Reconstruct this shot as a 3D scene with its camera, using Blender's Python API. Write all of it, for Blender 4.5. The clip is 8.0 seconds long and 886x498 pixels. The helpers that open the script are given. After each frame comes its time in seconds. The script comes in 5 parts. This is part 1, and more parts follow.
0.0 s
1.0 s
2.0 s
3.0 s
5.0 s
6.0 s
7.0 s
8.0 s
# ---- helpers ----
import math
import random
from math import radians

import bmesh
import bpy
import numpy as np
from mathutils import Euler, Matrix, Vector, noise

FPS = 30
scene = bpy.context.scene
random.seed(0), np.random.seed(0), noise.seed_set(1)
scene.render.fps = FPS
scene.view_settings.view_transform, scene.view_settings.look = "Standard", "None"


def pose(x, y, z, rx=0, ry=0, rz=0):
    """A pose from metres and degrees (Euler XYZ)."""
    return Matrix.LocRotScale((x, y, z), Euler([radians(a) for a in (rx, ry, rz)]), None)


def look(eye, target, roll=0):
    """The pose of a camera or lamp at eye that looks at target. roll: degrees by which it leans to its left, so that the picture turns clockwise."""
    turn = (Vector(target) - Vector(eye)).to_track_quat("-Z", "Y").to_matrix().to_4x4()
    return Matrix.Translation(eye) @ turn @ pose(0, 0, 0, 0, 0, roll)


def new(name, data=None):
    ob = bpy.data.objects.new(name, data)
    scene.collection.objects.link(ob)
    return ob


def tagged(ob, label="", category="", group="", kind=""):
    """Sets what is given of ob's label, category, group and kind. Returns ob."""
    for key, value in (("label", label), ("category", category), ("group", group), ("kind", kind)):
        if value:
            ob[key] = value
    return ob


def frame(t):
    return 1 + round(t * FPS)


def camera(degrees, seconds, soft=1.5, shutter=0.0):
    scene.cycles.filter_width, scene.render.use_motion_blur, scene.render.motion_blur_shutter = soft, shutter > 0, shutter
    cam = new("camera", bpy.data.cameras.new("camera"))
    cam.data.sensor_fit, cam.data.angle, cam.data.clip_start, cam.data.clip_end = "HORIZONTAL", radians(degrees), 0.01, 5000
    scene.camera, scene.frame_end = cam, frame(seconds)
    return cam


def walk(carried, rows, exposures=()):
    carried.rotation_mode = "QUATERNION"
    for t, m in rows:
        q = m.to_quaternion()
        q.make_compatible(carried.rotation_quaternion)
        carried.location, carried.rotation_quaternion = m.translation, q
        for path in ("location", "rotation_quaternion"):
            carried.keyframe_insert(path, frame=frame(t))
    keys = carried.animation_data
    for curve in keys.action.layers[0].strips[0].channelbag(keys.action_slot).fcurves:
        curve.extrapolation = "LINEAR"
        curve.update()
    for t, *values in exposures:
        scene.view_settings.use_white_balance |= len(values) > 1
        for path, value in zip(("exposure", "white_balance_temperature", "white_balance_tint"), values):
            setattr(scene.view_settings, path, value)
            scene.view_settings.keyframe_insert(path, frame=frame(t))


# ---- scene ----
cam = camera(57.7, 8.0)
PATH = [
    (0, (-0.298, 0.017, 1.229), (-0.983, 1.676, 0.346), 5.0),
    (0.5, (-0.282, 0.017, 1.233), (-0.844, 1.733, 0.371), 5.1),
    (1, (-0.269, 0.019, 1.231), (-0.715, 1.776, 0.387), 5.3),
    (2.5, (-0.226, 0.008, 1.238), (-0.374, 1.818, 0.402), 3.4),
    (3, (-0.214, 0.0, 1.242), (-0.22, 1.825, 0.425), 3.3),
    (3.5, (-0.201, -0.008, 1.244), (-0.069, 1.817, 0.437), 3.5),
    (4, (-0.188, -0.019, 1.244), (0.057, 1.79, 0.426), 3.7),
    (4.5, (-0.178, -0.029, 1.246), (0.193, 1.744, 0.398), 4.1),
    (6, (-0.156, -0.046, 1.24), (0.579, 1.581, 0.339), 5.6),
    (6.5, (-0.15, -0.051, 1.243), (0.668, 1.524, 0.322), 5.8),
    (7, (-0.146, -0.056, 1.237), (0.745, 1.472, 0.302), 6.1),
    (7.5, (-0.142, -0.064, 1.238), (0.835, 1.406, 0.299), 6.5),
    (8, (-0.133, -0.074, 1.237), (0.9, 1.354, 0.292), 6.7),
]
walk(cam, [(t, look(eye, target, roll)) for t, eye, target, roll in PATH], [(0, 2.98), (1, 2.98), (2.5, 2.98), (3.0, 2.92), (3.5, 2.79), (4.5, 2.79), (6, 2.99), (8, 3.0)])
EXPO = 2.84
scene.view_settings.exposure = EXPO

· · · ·

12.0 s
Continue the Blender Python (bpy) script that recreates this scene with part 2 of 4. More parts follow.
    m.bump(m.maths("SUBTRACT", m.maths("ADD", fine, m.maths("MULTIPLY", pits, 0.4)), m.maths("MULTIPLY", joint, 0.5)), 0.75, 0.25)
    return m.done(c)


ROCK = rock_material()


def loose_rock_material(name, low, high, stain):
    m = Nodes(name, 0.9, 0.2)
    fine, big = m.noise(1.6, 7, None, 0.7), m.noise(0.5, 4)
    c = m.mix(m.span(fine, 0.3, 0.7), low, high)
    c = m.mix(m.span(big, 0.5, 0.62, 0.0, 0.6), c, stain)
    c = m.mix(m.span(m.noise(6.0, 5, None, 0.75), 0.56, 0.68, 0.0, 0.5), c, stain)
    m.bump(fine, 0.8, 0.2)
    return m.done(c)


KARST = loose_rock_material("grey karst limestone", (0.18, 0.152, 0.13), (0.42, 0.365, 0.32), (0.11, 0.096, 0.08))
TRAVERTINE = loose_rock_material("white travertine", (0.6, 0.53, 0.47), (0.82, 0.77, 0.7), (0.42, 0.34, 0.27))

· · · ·

Everything from the line that contains "Reconstruct this shot" to the line that contains "scene = bpy.context.scene" must be transcribed exactly, both end lines included.

Reconstruct this shot as a 3D scene with its camera, using Blender's Python API. Write all of it, for Blender 4.5. The clip is 8.0 seconds long and 886x498 pixels. The helpers that open the script are given. After each frame comes its time in seconds. The script comes in 5 parts. This is part 1, and more parts follow.
0.0 s
1.0 s
2.0 s
3.0 s
5.0 s
6.0 s
7.0 s
8.0 s
# ---- helpers ----
import math
import random
from math import radians

import bmesh
import bpy
import numpy as np
from mathutils import Euler, Matrix, Vector, noise

FPS = 30
scene = bpy.context.scene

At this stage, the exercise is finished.